Foteini Tricha and Eirini Ninou looked to spark a comeback for the Greeks, but two goals from Paula Camus made it three in the game from her, and another score from Ariadna Ruiz for her hat-trick kept Greece at bay. Then, as if Greece were not sick enough of the Ruiz Barril’s, Elena put away Spain’s final tenth goal to secure the win and the tournament.
Spain are deserved winners, but one wonders what could have been for Greece had they not had a shocker in the first half of the game. Alexia Anna Kammenou will full-well know that at this level of the game, you cannot afford to start slowly – especially with the talent that Spain have. Greece had an off-day tonight in Netanya, but it should not overshadow a really composed performance at these games, by the Greeks and there is no doubt that this proud nation still produces some of the world’s top young female athletes.
For the Spaniards, this championship title will go some way to reasserting the confidence in the country that their next generation of players are at the level of those before them. Despite a disappointing Olympic final at Tokyo, Spanish water polo has never been in such a good place; with the domestic league being stronger than ever which is definitely helping with the development of so many young talents. Several games in the Spanish league were postponed for the opening two game weeks, in the main because of the number of young players that would be attending this competition on international duty.

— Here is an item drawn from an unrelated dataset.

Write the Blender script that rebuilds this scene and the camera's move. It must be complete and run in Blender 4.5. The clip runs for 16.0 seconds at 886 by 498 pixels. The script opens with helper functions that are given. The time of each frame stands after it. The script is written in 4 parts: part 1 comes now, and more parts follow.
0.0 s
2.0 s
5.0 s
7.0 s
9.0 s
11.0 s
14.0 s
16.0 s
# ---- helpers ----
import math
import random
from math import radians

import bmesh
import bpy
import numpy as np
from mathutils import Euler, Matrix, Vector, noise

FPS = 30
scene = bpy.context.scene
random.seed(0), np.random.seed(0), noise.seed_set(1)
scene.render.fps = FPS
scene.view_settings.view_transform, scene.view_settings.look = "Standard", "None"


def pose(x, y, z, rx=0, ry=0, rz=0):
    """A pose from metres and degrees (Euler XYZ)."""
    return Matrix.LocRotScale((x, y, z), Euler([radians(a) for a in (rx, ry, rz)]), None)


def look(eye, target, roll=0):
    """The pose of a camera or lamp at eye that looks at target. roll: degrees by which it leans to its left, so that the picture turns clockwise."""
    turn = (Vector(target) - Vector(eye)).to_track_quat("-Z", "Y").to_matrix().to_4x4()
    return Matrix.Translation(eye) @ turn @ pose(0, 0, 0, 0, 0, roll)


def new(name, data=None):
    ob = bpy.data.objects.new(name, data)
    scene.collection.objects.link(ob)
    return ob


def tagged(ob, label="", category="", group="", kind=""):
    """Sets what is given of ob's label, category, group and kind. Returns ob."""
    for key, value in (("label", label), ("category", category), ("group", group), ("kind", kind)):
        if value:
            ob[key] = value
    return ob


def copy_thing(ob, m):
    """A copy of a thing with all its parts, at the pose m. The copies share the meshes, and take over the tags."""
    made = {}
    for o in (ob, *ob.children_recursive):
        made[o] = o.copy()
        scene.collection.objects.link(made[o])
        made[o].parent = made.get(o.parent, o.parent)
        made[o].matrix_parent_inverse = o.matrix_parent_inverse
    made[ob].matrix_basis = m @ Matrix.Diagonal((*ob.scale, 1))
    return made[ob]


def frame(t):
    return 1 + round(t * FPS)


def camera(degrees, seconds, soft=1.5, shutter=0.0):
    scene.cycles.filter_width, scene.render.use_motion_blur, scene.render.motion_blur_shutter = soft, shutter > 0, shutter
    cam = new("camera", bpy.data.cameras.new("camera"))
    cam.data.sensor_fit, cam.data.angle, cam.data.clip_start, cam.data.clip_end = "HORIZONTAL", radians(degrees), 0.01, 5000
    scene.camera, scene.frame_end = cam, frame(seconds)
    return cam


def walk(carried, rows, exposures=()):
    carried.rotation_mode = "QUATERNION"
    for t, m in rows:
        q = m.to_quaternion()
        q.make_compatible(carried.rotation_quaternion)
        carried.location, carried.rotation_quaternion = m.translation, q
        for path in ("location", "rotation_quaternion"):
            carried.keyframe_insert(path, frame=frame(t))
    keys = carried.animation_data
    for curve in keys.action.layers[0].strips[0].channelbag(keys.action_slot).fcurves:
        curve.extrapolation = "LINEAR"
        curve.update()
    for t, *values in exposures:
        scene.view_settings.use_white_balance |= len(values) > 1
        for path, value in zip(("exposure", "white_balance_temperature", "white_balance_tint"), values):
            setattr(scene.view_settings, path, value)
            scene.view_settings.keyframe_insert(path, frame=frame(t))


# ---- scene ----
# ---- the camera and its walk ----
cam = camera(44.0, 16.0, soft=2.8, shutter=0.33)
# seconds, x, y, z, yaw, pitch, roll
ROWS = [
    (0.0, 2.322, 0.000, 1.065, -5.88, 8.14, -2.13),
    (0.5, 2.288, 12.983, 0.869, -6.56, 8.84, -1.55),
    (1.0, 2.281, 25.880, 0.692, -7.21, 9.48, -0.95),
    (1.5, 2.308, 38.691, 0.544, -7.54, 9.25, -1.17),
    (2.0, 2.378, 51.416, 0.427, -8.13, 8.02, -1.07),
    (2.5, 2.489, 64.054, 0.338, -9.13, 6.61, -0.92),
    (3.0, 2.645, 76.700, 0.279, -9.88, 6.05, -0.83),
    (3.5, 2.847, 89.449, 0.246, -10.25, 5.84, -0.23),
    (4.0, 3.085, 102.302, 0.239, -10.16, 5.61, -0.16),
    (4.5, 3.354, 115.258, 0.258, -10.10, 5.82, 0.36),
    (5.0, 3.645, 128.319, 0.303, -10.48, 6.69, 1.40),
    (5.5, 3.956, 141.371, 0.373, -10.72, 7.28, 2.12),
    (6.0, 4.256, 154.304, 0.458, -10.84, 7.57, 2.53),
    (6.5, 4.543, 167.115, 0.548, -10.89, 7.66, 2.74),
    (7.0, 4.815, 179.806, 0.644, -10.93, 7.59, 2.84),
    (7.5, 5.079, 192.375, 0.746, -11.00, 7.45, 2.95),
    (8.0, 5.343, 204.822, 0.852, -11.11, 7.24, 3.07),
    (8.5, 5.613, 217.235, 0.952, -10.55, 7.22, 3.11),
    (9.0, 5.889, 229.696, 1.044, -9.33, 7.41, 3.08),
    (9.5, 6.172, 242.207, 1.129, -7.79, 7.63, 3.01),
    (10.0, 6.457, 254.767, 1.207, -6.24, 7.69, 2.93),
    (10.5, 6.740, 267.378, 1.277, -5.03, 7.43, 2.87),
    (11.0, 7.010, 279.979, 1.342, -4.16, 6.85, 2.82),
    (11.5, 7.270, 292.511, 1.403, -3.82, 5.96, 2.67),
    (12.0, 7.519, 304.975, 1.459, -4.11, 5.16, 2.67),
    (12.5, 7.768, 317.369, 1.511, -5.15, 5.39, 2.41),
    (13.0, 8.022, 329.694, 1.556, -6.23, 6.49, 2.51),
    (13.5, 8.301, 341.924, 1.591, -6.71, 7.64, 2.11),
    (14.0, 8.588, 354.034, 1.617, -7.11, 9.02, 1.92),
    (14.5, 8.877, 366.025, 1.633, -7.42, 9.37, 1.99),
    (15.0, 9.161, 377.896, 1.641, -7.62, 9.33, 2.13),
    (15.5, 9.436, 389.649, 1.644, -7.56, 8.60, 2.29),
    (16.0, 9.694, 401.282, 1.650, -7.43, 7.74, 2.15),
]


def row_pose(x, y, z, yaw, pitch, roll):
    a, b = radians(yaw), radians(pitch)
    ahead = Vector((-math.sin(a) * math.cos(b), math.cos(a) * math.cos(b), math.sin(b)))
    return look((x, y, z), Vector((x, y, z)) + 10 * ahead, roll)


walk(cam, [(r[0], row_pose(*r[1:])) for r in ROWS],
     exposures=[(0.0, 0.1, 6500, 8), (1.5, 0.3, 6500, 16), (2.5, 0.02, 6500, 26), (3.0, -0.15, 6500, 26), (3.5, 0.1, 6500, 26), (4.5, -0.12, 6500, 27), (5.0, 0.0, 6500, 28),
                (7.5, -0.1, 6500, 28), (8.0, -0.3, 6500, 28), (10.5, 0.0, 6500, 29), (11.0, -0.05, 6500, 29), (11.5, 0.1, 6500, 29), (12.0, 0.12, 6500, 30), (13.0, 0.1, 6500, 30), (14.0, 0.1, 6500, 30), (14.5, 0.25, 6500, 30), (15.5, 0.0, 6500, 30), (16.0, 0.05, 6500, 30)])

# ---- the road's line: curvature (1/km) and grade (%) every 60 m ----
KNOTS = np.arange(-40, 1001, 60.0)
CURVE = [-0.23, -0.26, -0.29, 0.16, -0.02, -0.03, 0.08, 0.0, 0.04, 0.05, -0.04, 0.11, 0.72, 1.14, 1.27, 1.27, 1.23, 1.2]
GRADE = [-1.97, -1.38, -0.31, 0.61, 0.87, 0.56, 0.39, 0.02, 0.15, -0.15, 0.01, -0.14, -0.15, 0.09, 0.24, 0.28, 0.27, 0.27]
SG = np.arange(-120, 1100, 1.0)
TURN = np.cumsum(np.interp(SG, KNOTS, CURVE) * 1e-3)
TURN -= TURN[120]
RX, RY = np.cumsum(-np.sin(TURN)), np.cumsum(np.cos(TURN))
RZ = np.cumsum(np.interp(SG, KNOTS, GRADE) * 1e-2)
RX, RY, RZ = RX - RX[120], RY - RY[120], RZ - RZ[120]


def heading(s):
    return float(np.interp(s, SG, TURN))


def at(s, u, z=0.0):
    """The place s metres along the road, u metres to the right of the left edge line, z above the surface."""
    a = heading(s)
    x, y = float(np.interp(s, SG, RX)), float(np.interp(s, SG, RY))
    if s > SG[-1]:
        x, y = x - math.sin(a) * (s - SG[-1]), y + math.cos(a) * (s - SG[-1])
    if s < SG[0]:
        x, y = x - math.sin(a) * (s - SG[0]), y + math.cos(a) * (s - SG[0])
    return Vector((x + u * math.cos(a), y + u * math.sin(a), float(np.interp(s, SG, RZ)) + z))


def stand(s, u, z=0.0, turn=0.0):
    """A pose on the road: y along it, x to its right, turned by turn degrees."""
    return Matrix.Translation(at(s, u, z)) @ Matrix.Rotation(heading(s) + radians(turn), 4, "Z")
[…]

Hungary 12-10 Italy (3-3, 4-4, 1-1, 4-2)
Hungary had the guile to see of Italy in the 3rd-4th play-off to take home a bronze medal. In an extremely close contest, that saw a constant shift in momentum from one goal to another, the Hungarians waited until three minutes from time to score two unanswered goals from Panni Szegedi and Panna Pocze.
Two of the tournament’s finest, Kinga Peresztegi-Nagy (HUN) and Sofia Giustini (ITA) both bagged four in the match, but ultimately it was the Hungarians who secured the Bronze medal – the third in their history in this competition (the previous two being in 1999 & 2007).
Netherlands 8-19 Russia (3-6, 4-2, 0-7, 1-4)
The Russian’s put their animosity of not medalling in this competition into their final game in Netanya by flawlessly outclassing a tired dutch side. Russia had the advantage after the first, but there was pushback in the second from the Dutch thanks to some silky man-up executions.
However, the Russians found another gear and really finished the game as a contest in the third as seven unanswered goals from Daria Chagochinka, Aleksandra Bogdanova, Regina Galimzianova, Anastasia Panfilova, Daria Bunakova and Yulia Lapteva (2) mercilessly ended Dutch hopes of a positive finish.
Serbia 13-14 Israel (3-4, 3-3, 3-0, 1-3, PSO 3-4)
It took a penalty shoot-out to separate Israel and Serbia as the hosts Israel secure a 7th place finish – one of their best showings at major competition in recent years. In a game that was far closer than the first time these two met on the first day of the competition, it is hard to say that Israel didn’t deserve the result in such a grandstand finish.
Israel’s best scorer, Maria Bogachenko, netted a first quarter hat-trick, but it looked for all the world that the Serbs would win the game when Ana Milicevic made it 10-8 with four minutes left in the match. However, two goals in the last two minutes from Yahav Farakash sent the game to a penalty shoot-out.
The heart-breaking irony for the Serbs was that their two best finishers, and two players who had very decent tournaments Ana Milicevic and Hristina Ilic, both missed their penalties, costing their side the game.